**MATERIAL:**

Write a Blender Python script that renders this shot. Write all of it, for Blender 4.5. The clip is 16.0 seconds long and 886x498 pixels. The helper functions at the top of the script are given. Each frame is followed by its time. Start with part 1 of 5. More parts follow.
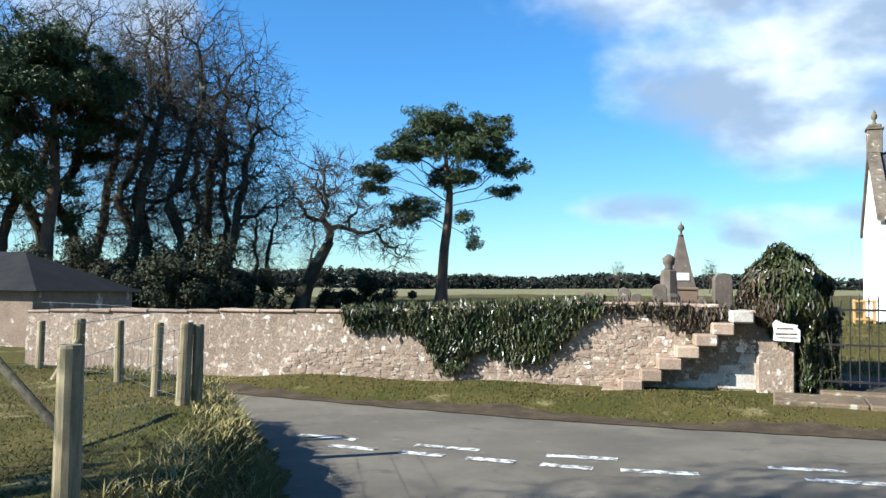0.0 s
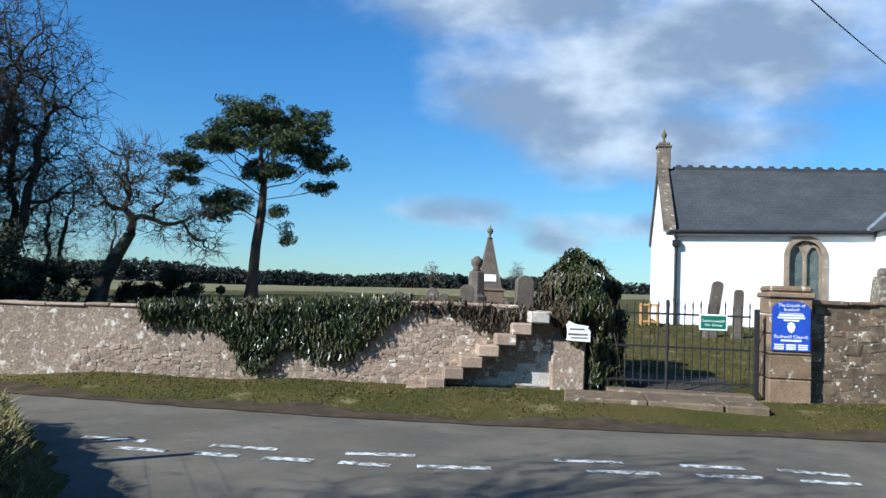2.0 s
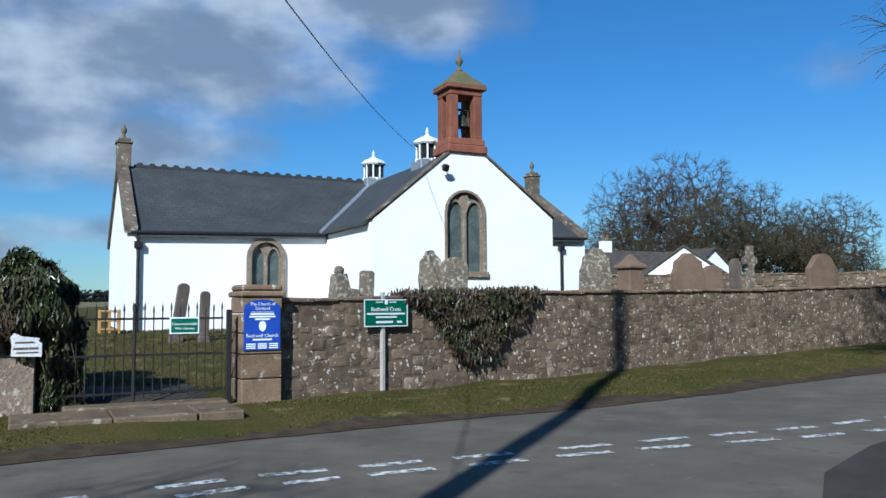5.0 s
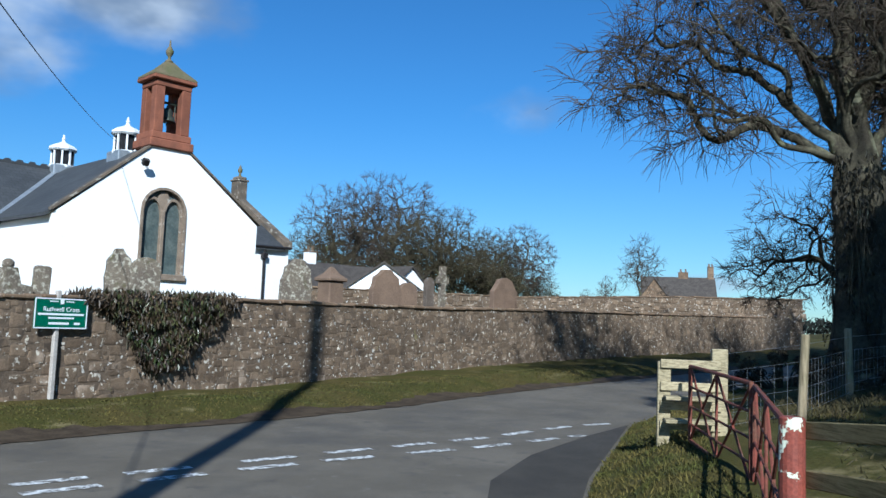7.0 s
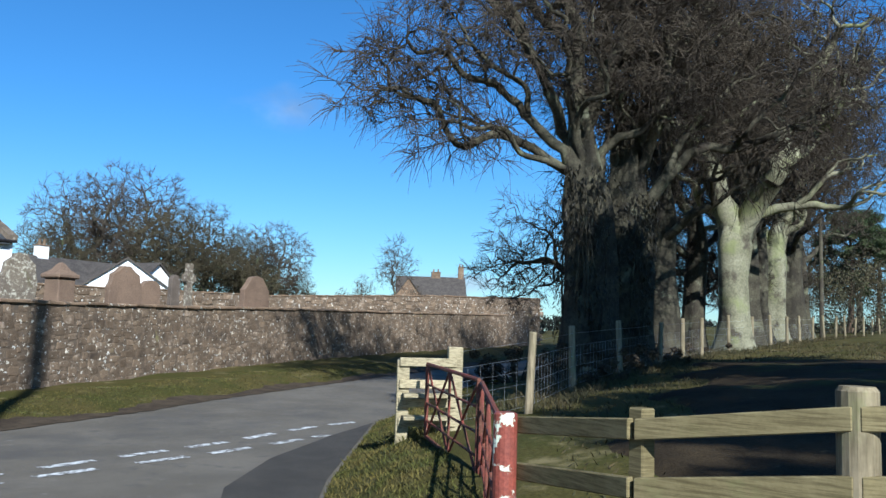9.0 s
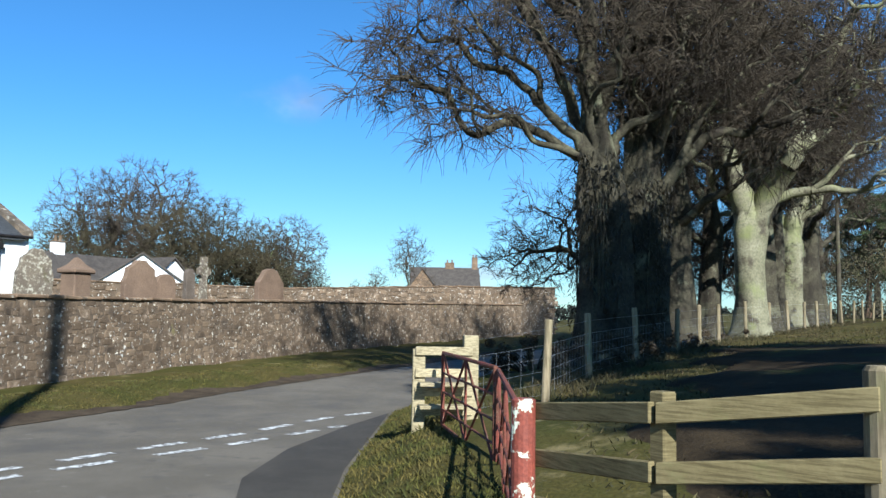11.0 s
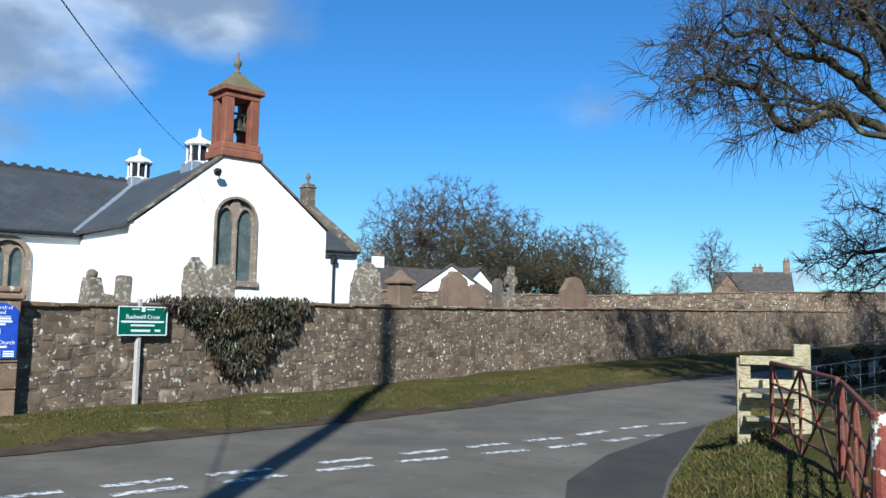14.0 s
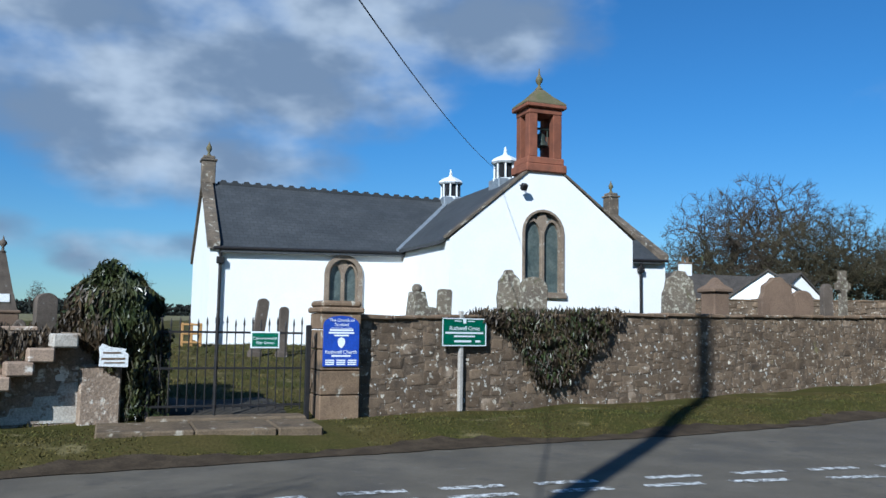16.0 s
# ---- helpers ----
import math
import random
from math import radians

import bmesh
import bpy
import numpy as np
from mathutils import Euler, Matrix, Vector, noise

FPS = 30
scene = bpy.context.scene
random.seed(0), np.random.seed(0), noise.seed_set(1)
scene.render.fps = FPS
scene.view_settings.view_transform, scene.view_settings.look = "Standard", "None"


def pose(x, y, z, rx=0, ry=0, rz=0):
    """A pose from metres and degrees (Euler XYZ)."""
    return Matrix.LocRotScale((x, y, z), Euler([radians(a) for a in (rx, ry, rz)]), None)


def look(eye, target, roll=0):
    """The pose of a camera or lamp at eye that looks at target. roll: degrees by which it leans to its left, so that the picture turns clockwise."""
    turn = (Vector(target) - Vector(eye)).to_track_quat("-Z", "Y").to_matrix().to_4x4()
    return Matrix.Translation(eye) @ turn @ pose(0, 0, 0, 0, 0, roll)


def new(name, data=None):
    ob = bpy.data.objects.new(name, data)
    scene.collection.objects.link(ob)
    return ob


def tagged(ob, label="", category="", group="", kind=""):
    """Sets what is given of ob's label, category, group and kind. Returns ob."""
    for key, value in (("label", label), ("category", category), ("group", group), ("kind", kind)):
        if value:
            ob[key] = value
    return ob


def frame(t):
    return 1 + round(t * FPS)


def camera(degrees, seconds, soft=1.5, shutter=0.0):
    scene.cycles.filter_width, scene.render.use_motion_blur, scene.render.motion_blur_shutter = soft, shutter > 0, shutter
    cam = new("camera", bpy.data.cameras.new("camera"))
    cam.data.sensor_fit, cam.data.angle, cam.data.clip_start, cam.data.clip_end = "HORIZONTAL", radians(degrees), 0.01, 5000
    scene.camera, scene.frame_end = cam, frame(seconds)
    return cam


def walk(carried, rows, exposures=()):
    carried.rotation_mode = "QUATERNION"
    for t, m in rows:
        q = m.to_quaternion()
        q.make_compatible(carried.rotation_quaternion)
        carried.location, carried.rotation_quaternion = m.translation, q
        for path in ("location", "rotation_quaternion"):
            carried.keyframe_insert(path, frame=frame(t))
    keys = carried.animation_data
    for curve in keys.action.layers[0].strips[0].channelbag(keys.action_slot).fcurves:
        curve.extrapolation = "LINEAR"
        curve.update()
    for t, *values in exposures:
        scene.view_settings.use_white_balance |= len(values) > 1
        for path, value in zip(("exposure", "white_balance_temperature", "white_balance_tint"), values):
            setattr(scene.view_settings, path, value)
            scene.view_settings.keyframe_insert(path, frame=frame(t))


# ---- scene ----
cam = camera(56.0, 16.0)
PATH = [
    (0, (0.314, 0.24, 1.844), (0.318, 2.238, 1.949), 1.0),
    (0.5, (0.372, 0.261, 1.85), (0.577, 2.247, 1.972), 1.1),
    (1, (0.39, 0.255, 1.843), (0.691, 2.228, 1.973), 1.5),
    (1.5, (0.421, 0.244, 1.843), (0.825, 2.199, 1.971), 1.4),
    (2, (0.439, 0.25, 1.847), (0.878, 2.198, 1.959), 2.2),
    (2.5, (0.466, 0.265, 1.836), (1.046, 2.177, 1.933), 2.7),
    (3, (0.52, 0.31, 1.844), (1.281, 2.157, 1.945), 1.5),
    (3.5, (0.656, 0.416, 1.815), (1.591, 2.183, 1.862), 0.6),
    (4, (0.804, 0.642, 1.815), (1.867, 2.332, 1.937), 0.2),
    (4.5, (0.796, 0.943, 1.81), (2.116, 2.437, 1.966), -0.2),
    (5, (0.765, 1.196, 1.801), (2.266, 2.51, 1.945), -0.4),
    (5.2, (0.763, 1.25, 1.797), (2.355, 2.452, 1.939), 0.5),
    (7.5, (0.957, 1.13, 1.802), (2.852, 1.739, 1.995), 1.7),
    (8, (1.014, 1.067, 1.815), (2.955, 1.502, 2.023), 1.6),
    (8.5, (1.052, 1.03, 1.827), (3.022, 1.299, 2.042), 1.9),
    (9, (1.066, 1.016, 1.822), (3.05, 1.176, 2.018), 1.7),
    (11.3, (1.133, 1.037, 1.792), (3.116, 1.234, 1.961), 1.0),
    (11.5, (1.126, 1.051, 1.794), (3.107, 1.267, 1.963), 1.4),
    (12, (1.065, 1.075, 1.796), (3.031, 1.397, 1.967), 1.3),
    (12.5, (1.047, 1.098, 1.79), (2.984, 1.566, 1.961), 1.2),
    (13, (1.015, 1.117, 1.791), (2.918, 1.708, 1.961), 0.9),
    (13.5, (0.942, 1.155, 1.796), (2.799, 1.878, 1.967), 1.3),
    (14, (0.875, 1.219, 1.787), (2.67, 2.083, 1.966), 1.1),
    (14.5, (0.832, 1.255, 1.772), (2.533, 2.293, 1.954), 1.3),
    (15, (0.811, 1.29, 1.781), (2.363, 2.537, 1.97), 0.8),
    (15.5, (0.826, 1.372, 1.773), (2.273, 2.739, 1.964), 1.2),
    (16, (0.83, 1.437, 1.782), (2.207, 2.875, 1.974), 0.9),
]
walk(cam, [(t, look(e, g, r)) for t, e, g, r in PATH],
     [(0, 1.42, 6000, 6), (0.6, 0.95, 5900, 6), (1.5, 0.85, 5700, 6), (3.5, 0.65, 5500, 6), (5, 0.36, 5400, 6), (7.5, 0.62, 5400, 6), (9, 0.8, 5550, 7), (11.5, 1.08, 5850, 6), (12.5, 1.18, 5900, 6), (13.5, 0.88, 5650, 6), (14.5, 0.65, 5500, 6), (16, 0.34, 5400, 6)])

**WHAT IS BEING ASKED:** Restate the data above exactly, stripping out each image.

**WRITTEN RESPONSE:**
Write a Blender Python script that renders this shot. Write all of it, for Blender 4.5. The clip is 16.0 seconds long and 886x498 pixels. The helper functions at the top of the script are given. Each frame is followed by its time. Start with part 1 of 5. More parts follow.
0.0 s
2.0 s
5.0 s
7.0 s
9.0 s
11.0 s
14.0 s
16.0 s
# ---- helpers ----
import math
import random
from math import radians

import bmesh
import bpy
import numpy as np
from mathutils import Euler, Matrix, Vector, noise

FPS = 30
scene = bpy.context.scene
random.seed(0), np.random.seed(0), noise.seed_set(1)
scene.render.fps = FPS
scene.view_settings.view_transform, scene.view_settings.look = "Standard", "None"


def pose(x, y, z, rx=0, ry=0, rz=0):
    """A pose from metres and degrees (Euler XYZ)."""
    return Matrix.LocRotScale((x, y, z), Euler([radians(a) for a in (rx, ry, rz)]), None)


def look(eye, target, roll=0):
    """The pose of a camera or lamp at eye that looks at target. roll: degrees by which it leans to its left, so that the picture turns clockwise."""
    turn = (Vector(target) - Vector(eye)).to_track_quat("-Z", "Y").to_matrix().to_4x4()
    return Matrix.Translation(eye) @ turn @ pose(0, 0, 0, 0, 0, roll)


def new(name, data=None):
    ob = bpy.data.objects.new(name, data)
    scene.collection.objects.link(ob)
    return ob


def tagged(ob, label="", category="", group="", kind=""):
    """Sets what is given of ob's label, category, group and kind. Returns ob."""
    for key, value in (("label", label), ("category", category), ("group", group), ("kind", kind)):
        if value:
            ob[key] = value
    return ob


def frame(t):
    return 1 + round(t * FPS)


def camera(degrees, seconds, soft=1.5, shutter=0.0):
    scene.cycles.filter_width, scene.render.use_motion_blur, scene.render.motion_blur_shutter = soft, shutter > 0, shutter
    cam = new("camera", bpy.data.cameras.new("camera"))
    cam.data.sensor_fit, cam.data.angle, cam.data.clip_start, cam.data.clip_end = "HORIZONTAL", radians(degrees), 0.01, 5000
    scene.camera, scene.frame_end = cam, frame(seconds)
    return cam


def walk(carried, rows, exposures=()):
    carried.rotation_mode = "QUATERNION"
    for t, m in rows:
        q = m.to_quaternion()
        q.make_compatible(carried.rotation_quaternion)
        carried.location, carried.rotation_quaternion = m.translation, q
        for path in ("location", "rotation_quaternion"):
            carried.keyframe_insert(path, frame=frame(t))
    keys = carried.animation_data
    for curve in keys.action.layers[0].strips[0].channelbag(keys.action_slot).fcurves:
        curve.extrapolation = "LINEAR"
        curve.update()
    for t, *values in exposures:
        scene.view_settings.use_white_balance |= len(values) > 1
        for path, value in zip(("exposure", "white_balance_temperature", "white_balance_tint"), values):
            setattr(scene.view_settings, path, value)
            scene.view_settings.keyframe_insert(path, frame=frame(t))


# ---- scene ----
cam = camera(56.0, 16.0)
PATH = [
    (0, (0.314, 0.24, 1.844), (0.318, 2.238, 1.949), 1.0),
    (0.5, (0.372, 0.261, 1.85), (0.577, 2.247, 1.972), 1.1),
    (1, (0.39, 0.255, 1.843), (0.691, 2.228, 1.973), 1.5),
    (1.5, (0.421, 0.244, 1.843), (0.825, 2.199, 1.971), 1.4),
    (2, (0.439, 0.25, 1.847), (0.878, 2.198, 1.959), 2.2),
    (2.5, (0.466, 0.265, 1.836), (1.046, 2.177, 1.933), 2.7),
    (3, (0.52, 0.31, 1.844), (1.281, 2.157, 1.945), 1.5),
    (3.5, (0.656, 0.416, 1.815), (1.591, 2.183, 1.862), 0.6),
    (4, (0.804, 0.642, 1.815), (1.867, 2.332, 1.937), 0.2),
    (4.5, (0.796, 0.943, 1.81), (2.116, 2.437, 1.966), -0.2),
    (5, (0.765, 1.196, 1.801), (2.266, 2.51, 1.945), -0.4),
    (5.2, (0.763, 1.25, 1.797), (2.355, 2.452, 1.939), 0.5),
    (7.5, (0.957, 1.13, 1.802), (2.852, 1.739, 1.995), 1.7),
    (8, (1.014, 1.067, 1.815), (2.955, 1.502, 2.023), 1.6),
    (8.5, (1.052, 1.03, 1.827), (3.022, 1.299, 2.042), 1.9),
    (9, (1.066, 1.016, 1.822), (3.05, 1.176, 2.018), 1.7),
    (11.3, (1.133, 1.037, 1.792), (3.116, 1.234, 1.961), 1.0),
    (11.5, (1.126, 1.051, 1.794), (3.107, 1.267, 1.963), 1.4),
    (12, (1.065, 1.075, 1.796), (3.031, 1.397, 1.967), 1.3),
    (12.5, (1.047, 1.098, 1.79), (2.984, 1.566, 1.961), 1.2),
    (13, (1.015, 1.117, 1.791), (2.918, 1.708, 1.961), 0.9),
    (13.5, (0.942, 1.155, 1.796), (2.799, 1.878, 1.967), 1.3),
    (14, (0.875, 1.219, 1.787), (2.67, 2.083, 1.966), 1.1),
    (14.5, (0.832, 1.255, 1.772), (2.533, 2.293, 1.954), 1.3),
    (15, (0.811, 1.29, 1.781), (2.363, 2.537, 1.97), 0.8),
    (15.5, (0.826, 1.372, 1.773), (2.273, 2.739, 1.964), 1.2),
    (16, (0.83, 1.437, 1.782), (2.207, 2.875, 1.974), 0.9),
]
walk(cam, [(t, look(e, g, r)) for t, e, g, r in PATH],
     [(0, 1.42, 6000, 6), (0.6, 0.95, 5900, 6), (1.5, 0.85, 5700, 6), (3.5, 0.65, 5500, 6), (5, 0.36, 5400, 6), (7.5, 0.62, 5400, 6), (9, 0.8, 5550, 7), (11.5, 1.08, 5850, 6), (12.5, 1.18, 5900, 6), (13.5, 0.88, 5650, 6), (14.5, 0.65, 5500, 6), (16, 0.34, 5400, 6)])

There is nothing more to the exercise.